Branchenstatistik: Verlierer und Sieger

Nichts ist mehr wie früher in der IT? Stimmt. Konnte man aber auch schon 1992 schreiben. Zum Beispiel im WiWo-Special zur Münchener Computermesse Systems:.

An der Spitze der EDV-Branche hat sich die Rangordnung massiv verändert.

Alten EDV-Kämpen treibt die Geschichte heute noch Tränen in die Augen: WeIch großen Klang hatte doch einst der Name Control Data. Wer mit dem Großrechner Cyber arbeiten durfte, konnte sich fast so viel darauf einbilden, als hätte man ihn an eine Cray gelassen. Doch 1985 wurde CDC, die Control Data Corp., zum Synonym für das beginnende Ende der klassischen EDV: Das Unternehmen fuhr einen Rekordverlust von 567,5 Millionen Dollar ein, 1986 weitere 264,5 Millionen Miese, über 10.000 Mitarbeiter verloren ihren Job. Bis 1991 sackte CDC, die in der Weltrangliste des US-Branchenblatts „Datamation“ jahrelang unter den ersten zehn geführt war, auf den 46. Platz ab.

Heute ist unter dem Namen Control Data Systems Inc. nur noch ein Rumpfgebilde mit gut einer halben Milliarde Dollar Umsatz übrig. Damit zählt das Unternehmen nicht einmal mehr zu den 100 umsatzstärksten.

Außer dem tiefen Sturz von CDC hat sich die Zusammensetzung an der Spitze der Liste gegenüber der Mitte der achtziger Jahre kaum verändert. Doch nur die Namen sind geblieben. Die Unternehmen selbst sind grundlegend andere geworden.
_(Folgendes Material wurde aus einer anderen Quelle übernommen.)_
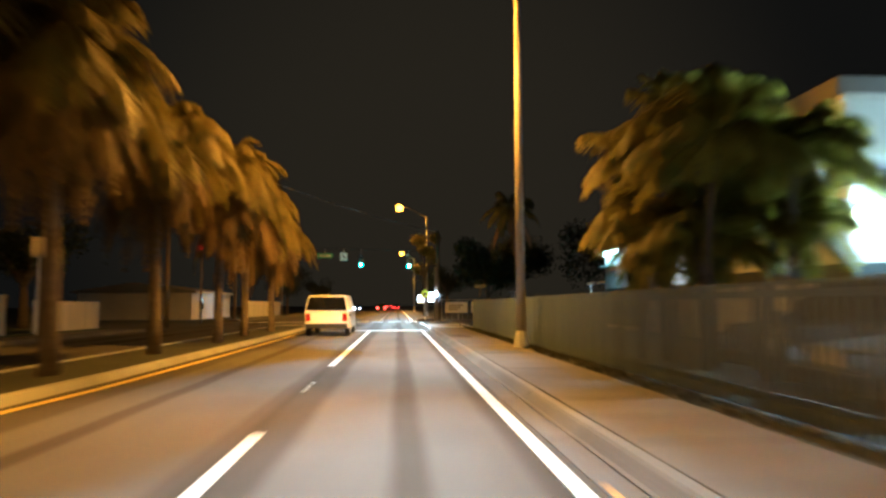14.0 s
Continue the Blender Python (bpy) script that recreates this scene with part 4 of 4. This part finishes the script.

Denn nach dem Motto „growth by acquisition“ wurde Markt hinzugekauft, was das Zeug hielt: Digital Equipment verleibte sich die DV-Bereiche von Mannesmann-Kienzle und Philips ein, Fujitsu schluckte den britischen Computerbauer ICL, Nixdorf überlebte als Siemens-Anhängsel, NCR gehört nun zu AT&T. Allein IBM und Apple fielen nicht durch große Kaufwut auf – doch die beiden kooperieren mittlerweile enger miteinander als einzelne Bereiche manch künstlich zusammengeschweißter Konzerngebilde.

Die Gewichte innerhalb der Gipfelrunde haben sich allerdings merklich verschoben. Trotz momentaner Flaute stehen  heute vor allem die Japaner sehr stark da: Deren Vertreter im oberen Dutzend legten von 1986 bis 1991 durchschnittlich 154 Prozent zu. Statt Digital und Unisys teilen sich jetzt Fujitsu (2.) und NEC (3.) mit IBM (1.) das Siegertreppchen. Eines hat sich jedoch nicht geändert: Die Giganten machen den größten Teil ihrer Umsätze nach wie vor mit Hardware.

Unter den 25 größten Computerkonzernen der Welt befassen sich nur drei überwiegend mit Software oder Dienstleistungen, der größte – die General-Motors-Tochter EDS Corp. – hält nach der Statistik Rang 16. Das lukrative Geschäft mit der Software teilen sich unzählige kleinere Unternehmen. Selbst die Hardwarehersteller der neuen Generation, die mit Workstations und PersonaIcomputern groß geworden sind, klopfen gerade erst mal an die Tür der Topetage. In einer Kategorie sind Apple, Compaq und Sun Microsystems freilich bereits Spitze: Binnen fünf Jahren haben sie über 25.000 neue Stellen geschaffen. Wollte sich IBM im Pro-Kopf-Umsatz mit ihnen messen, müßte der Marktführer entweder den Umsatz von jetzt 64,8 auf 95 Milliarden Dollar steigern – oder weitere 100.000 Mitarbeiter entlassen.